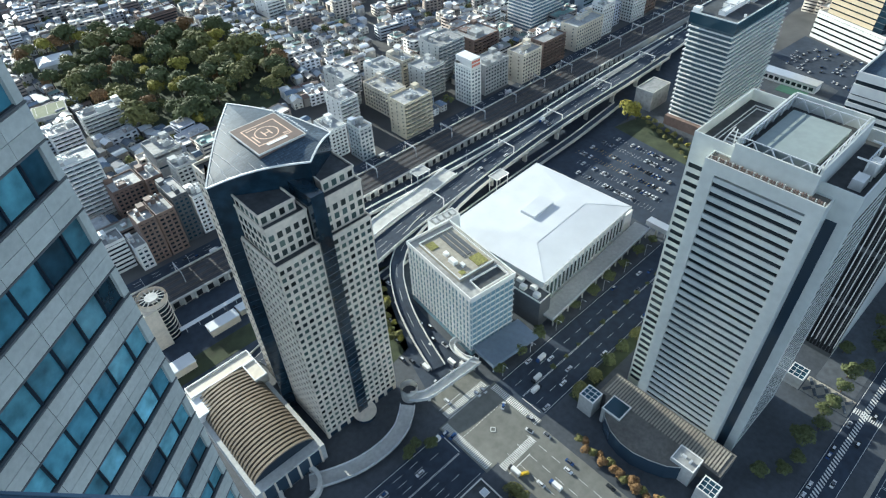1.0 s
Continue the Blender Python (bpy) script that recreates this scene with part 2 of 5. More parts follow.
# ---- mesh tools ----
class Build:
    """Collects vertices and faces; turns into one mesh."""
    def __init__(self):
        self.v, self.f, self.m, self.mats = [], [], [], []

    def slot(self, material):
        if material not in self.mats:
            self.mats.append(material)
        return self.mats.index(material)

    def poly(self, points, material):
        n = len(self.v)
        self.v += [tuple(p) for p in points]
        self.f.append(tuple(range(n, n + len(points))))
        self.m.append(self.slot(material))

    def box(self, x0, y0, z0, x1, y1, z1, material, bevel=0.0, turn=None):
        """bevel narrows the top by that much on each side."""
        n, k = len(self.v), bevel
        pts = [(x0, y0, z0), (x1, y0, z0), (x1, y1, z0), (x0, y1, z0), (x0 + k, y0 + k, z1), (x1 - k, y0 + k, z1), (x1 - k, y1 - k, z1), (x0 + k, y1 - k, z1)]
        if turn:
            pts = [tuple(turn @ Vector(p)) for p in pts]
        self.v += pts
        self.f += [tuple(n + i for i in q) for q in ((3, 2, 1, 0), (4, 5, 6, 7), (0, 1, 5, 4), (1, 2, 6, 5), (2, 3, 7, 6), (3, 0, 4, 7))]
        self.m += [self.slot(material)] * 6
        return self

    def poly_at(self, pts, x, y, z, material):
        self.poly([(x + px, y + py, z) for px, py in pts], material)
        return self

    def tube(self, x, y, z0, z1, r0, r1, material, n=10, cap=True):
        k = len(self.v)
        for z, r in ((z0, r0), (z1, r1)):
            self.v += [(x + r * math.cos(6.2832 * i / n), y + r * math.sin(6.2832 * i / n), z) for i in range(n)]
        self.f += [(k + i, k + (i + 1) % n, k + n + (i + 1) % n, k + n + i) for i in range(n)]
        self.m += [self.slot(material)] * n
        if cap:
            self.f.append(tuple(k + n + i for i in range(n)))
            self.m.append(self.slot(material))
        return self

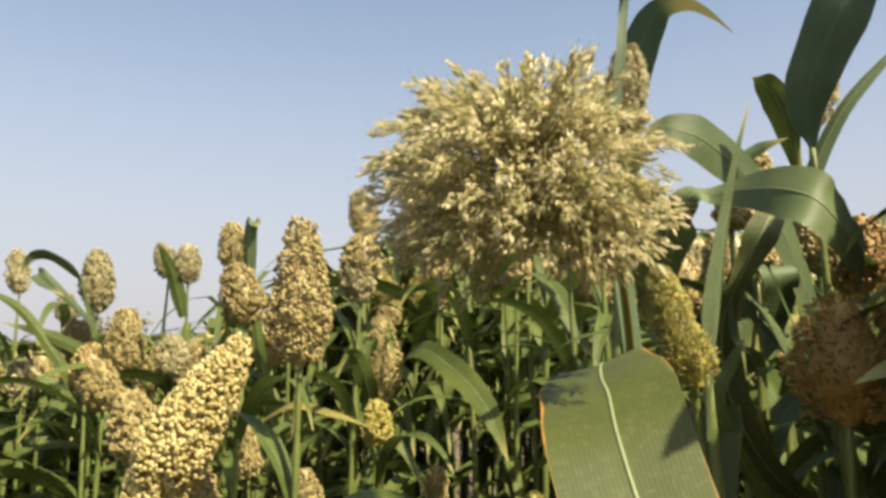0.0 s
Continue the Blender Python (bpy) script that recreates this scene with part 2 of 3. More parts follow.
- - - - -
→ **Given instruction**
Write out, word for word, the lines from the start of the data through the one holding "return self.mats.index(material)". Omit pictures.

→ **Answer for the task**
1.0 s
Continue the Blender Python (bpy) script that recreates this scene with part 2 of 5. More parts follow.
# ---- mesh tools ----
class Build:
    """Collects vertices and faces; turns into one mesh."""
    def __init__(self):
        self.v, self.f, self.m, self.mats = [], [], [], []

    def slot(self, material):
        if material not in self.mats:
            self.mats.append(material)
        return self.mats.index(material)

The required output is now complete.